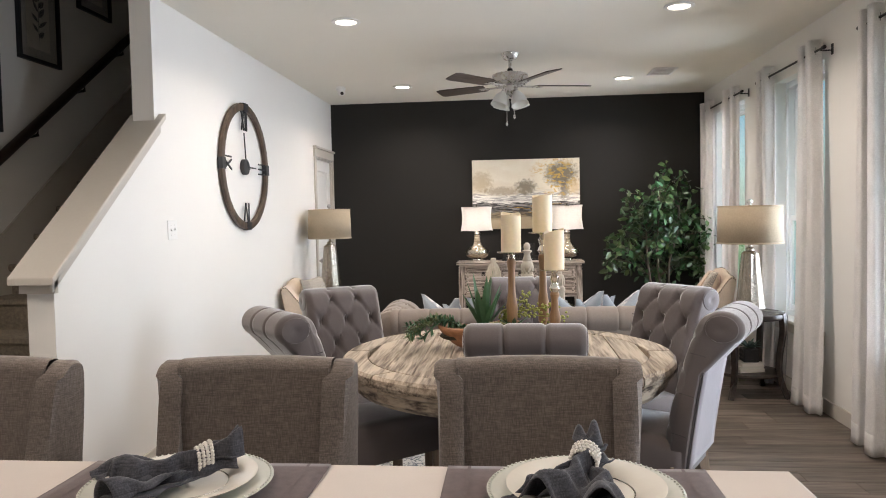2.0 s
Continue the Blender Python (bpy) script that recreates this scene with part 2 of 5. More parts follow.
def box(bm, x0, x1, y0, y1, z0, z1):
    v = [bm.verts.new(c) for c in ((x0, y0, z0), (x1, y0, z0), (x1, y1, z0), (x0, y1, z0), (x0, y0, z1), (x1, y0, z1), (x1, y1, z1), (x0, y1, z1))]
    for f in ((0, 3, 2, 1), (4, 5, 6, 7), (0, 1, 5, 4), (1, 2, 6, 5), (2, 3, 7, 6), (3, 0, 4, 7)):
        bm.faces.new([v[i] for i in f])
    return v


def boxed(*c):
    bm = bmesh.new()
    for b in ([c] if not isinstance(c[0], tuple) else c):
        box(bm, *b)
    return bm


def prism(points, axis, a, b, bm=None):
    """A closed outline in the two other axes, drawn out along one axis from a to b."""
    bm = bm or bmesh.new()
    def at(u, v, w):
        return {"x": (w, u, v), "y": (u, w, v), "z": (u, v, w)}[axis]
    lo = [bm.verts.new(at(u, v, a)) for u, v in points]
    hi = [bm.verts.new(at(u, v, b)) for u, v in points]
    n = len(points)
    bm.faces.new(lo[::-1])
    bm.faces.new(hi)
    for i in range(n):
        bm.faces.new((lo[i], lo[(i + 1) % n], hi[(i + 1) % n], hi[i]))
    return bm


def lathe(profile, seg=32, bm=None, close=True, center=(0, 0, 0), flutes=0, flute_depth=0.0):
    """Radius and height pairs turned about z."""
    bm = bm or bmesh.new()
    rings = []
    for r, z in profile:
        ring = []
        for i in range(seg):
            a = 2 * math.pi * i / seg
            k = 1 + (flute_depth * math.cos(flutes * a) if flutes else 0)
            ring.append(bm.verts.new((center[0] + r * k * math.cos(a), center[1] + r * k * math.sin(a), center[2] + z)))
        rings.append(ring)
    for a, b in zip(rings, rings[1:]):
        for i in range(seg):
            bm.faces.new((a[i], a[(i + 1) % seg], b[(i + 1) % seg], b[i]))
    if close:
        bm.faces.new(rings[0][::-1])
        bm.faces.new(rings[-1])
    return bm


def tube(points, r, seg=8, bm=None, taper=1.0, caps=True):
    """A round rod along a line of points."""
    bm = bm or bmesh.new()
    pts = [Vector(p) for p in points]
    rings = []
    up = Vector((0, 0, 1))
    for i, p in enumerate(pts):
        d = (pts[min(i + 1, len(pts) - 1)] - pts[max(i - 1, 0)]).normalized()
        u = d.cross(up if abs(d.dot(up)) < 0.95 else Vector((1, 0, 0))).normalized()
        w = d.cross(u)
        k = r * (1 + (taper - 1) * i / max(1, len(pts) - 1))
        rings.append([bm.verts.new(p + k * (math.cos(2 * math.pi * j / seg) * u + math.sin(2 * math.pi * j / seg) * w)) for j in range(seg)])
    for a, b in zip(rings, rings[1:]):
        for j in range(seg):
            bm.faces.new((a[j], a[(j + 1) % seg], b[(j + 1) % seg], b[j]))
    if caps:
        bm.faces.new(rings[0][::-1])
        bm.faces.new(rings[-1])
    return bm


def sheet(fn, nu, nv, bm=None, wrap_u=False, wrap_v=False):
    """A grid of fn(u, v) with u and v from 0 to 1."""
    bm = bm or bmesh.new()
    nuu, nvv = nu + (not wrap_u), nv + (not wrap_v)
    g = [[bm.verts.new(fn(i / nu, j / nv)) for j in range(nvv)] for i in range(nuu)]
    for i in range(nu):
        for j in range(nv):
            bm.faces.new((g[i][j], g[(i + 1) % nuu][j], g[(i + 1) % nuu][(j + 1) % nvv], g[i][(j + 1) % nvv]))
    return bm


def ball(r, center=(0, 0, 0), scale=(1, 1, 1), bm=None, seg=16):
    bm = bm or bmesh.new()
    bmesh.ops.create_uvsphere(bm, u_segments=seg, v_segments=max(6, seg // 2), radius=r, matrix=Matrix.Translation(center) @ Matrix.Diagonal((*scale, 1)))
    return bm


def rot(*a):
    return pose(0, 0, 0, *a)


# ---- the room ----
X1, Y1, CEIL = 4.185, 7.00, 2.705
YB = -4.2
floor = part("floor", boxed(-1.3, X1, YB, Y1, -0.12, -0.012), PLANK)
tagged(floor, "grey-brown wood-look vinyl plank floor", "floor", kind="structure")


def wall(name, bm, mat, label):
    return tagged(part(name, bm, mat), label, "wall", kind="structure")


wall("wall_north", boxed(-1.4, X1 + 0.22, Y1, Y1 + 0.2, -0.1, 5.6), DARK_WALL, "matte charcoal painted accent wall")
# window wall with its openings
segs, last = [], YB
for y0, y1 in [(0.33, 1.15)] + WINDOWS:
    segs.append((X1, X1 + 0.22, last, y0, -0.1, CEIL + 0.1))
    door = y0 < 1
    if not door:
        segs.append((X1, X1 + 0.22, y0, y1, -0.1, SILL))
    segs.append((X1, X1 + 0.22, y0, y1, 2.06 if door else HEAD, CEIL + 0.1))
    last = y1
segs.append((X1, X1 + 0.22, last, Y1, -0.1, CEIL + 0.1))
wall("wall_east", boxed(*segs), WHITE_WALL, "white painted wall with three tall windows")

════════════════

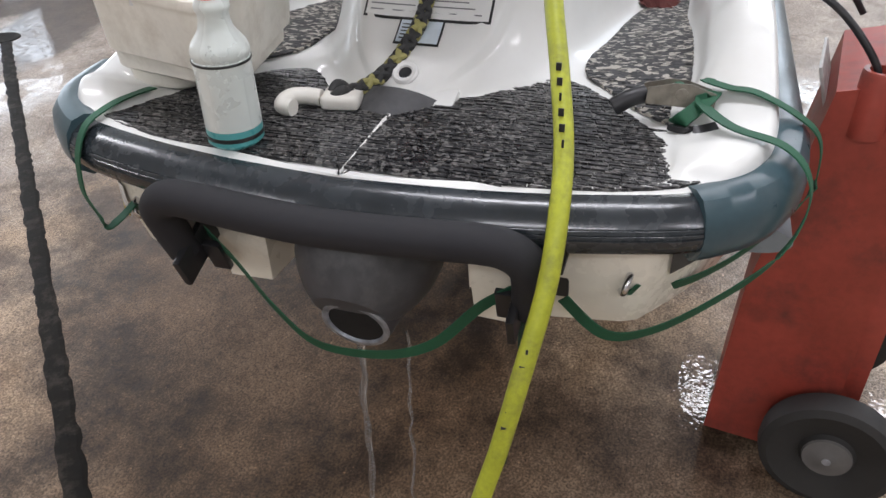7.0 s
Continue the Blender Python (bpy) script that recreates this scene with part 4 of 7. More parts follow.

════════════════

Written task => Copy every line in the records above that contains the word "this".

Task response =>
Continue the Blender Python (bpy) script that recreates this scene with part 2 of 5. More parts follow.
Continue the Blender Python (bpy) script that recreates this scene with part 4 of 7. More parts follow.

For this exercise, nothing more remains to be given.